The Tày people speak a language of the Central Tai language group, and live in northern Vietnam. They are sometimes also called Thô, T'o, Tai Tho, Ngan, Phen, Thu Lao, or Pa Di.

There are about 1.7 million Tày people living in Vietnam (based on the 2009 census and 5 years of population growth). This makes them the second largest ethnic group in Vietnam after the majority Viet ethnic group. Most are in northern Vietnam in particular in the Cao Bằng, Lạng Sơn, Bắc Kạn, Thái Nguyên, and Quảng Ninh Provinces, where they live along the valleys and the lower slopes of the mountains. They also live in some regions of the Bắc Ninh and Bắc Giang provinces. They inhabit fertile plains and are generally agriculturalists, mainly cultivating rice. They also cultivate maize, and sweet potato among other things.

Tày villages are usually based at the feet of mountains and are often named after a mountain, field or river. Each village has about 15-20 households.

The Tày are closely related to the Nùng and the Zhuang on the Chinese side of the Vietnamese-Chinese border.

It is common for Tày woman to wear skirts or sarongs which go down to the knee, and are split up the right side with five buttons along the armpit and narrow sleeves.

Tày songs include the "Lượn", which is a kind of duet between lovers and a kind of poem.
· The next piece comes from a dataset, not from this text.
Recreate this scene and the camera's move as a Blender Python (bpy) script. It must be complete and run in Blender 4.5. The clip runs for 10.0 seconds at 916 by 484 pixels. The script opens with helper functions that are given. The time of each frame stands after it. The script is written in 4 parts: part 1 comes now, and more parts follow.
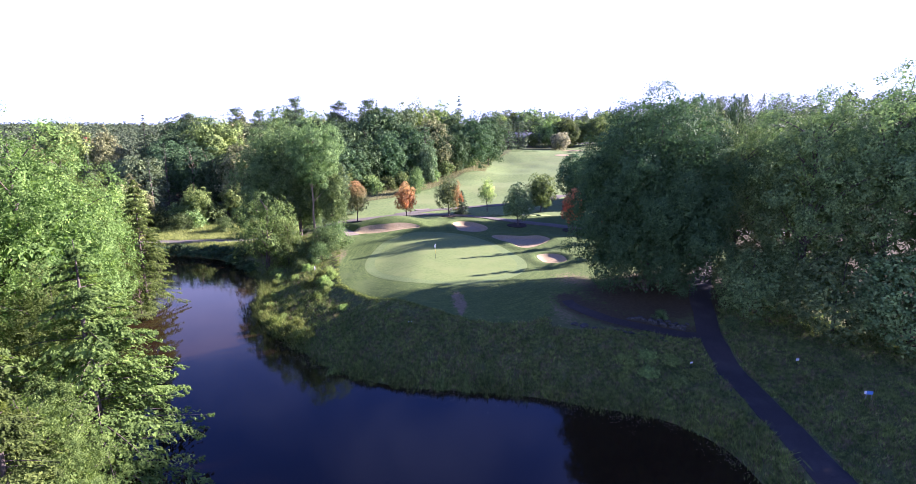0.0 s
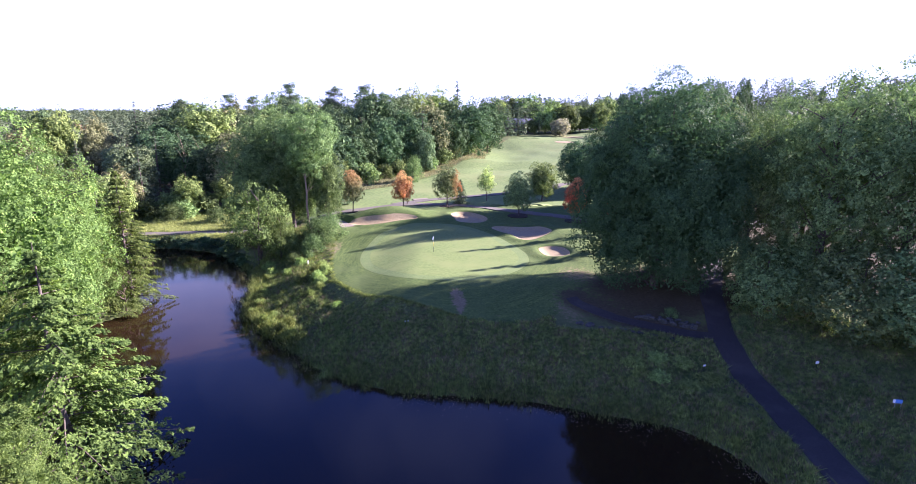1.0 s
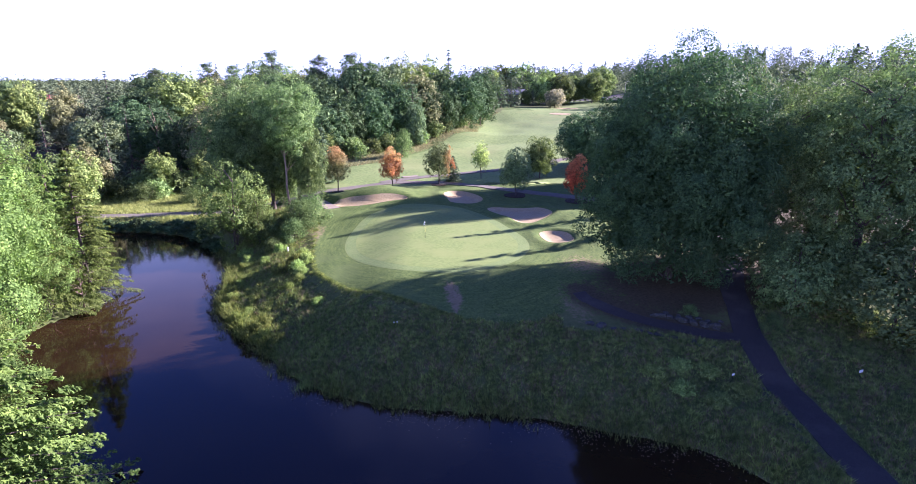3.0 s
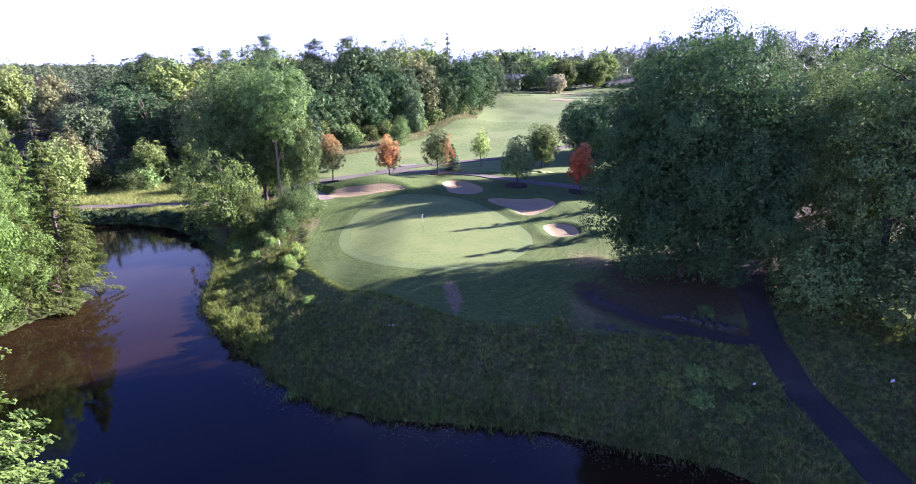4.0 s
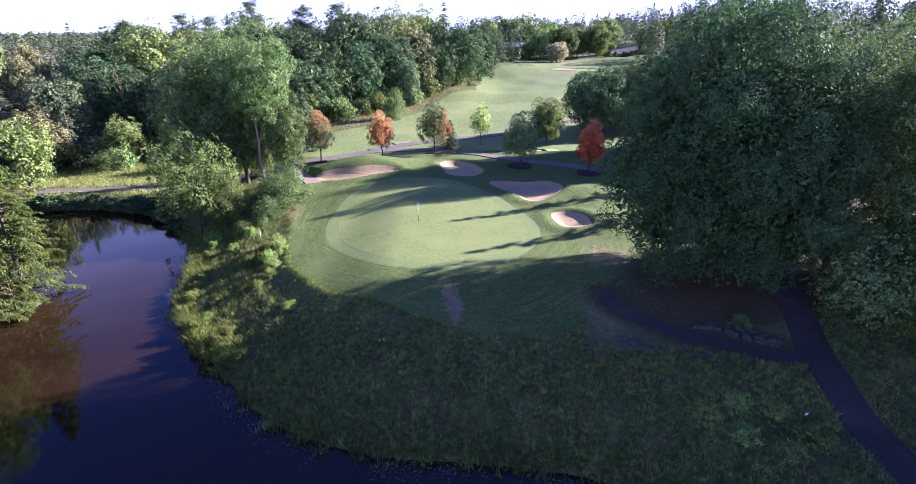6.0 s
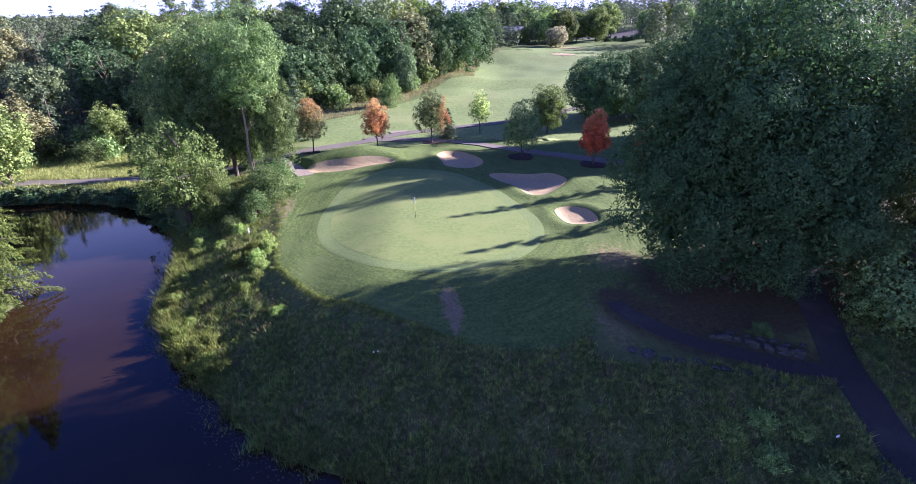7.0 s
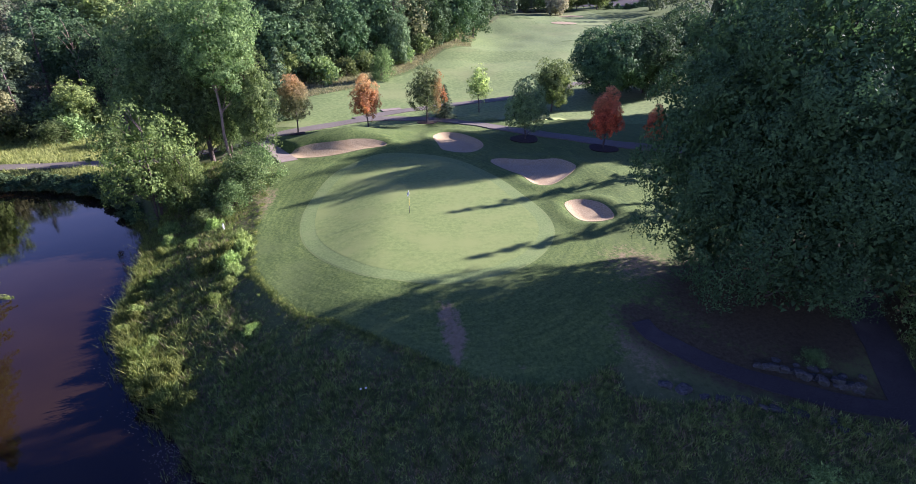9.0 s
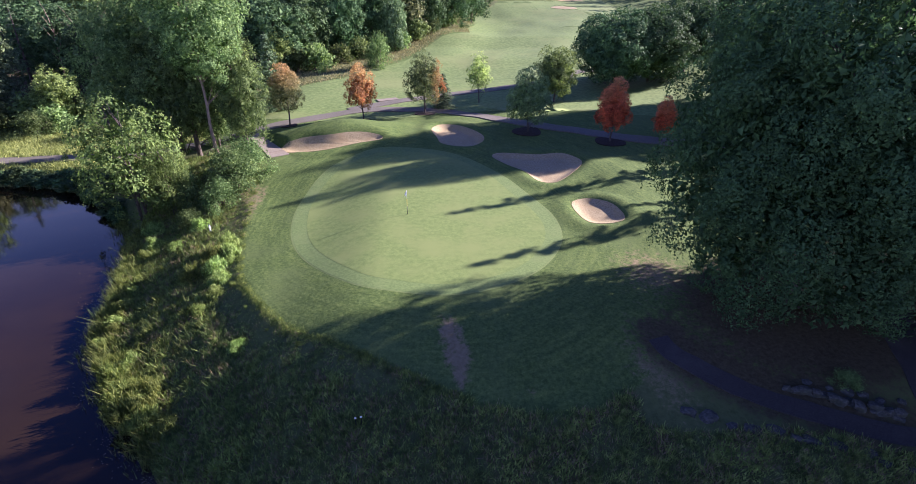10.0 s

The majority of the Tay practices Then, an indigenous religion involving the worship of tutelary gods, gods of the natural environment, and ancestors and progenitors of human groups. The patterns of this religion are inherited from Taoism and the Chinese folk religion: the god of the universe is the Jade Emperor, in some local taditions (for example in the Quảng Hoà district of Cao Bằng) also identified as the Yellow Emperor (Hoàng Đế). For their religious ceremonies they used to be able to recite Chinese characters but now along with the characters they use glosses because many of them can't recite anymore due to the fact that Vietnam schools don't teach Chinese characters.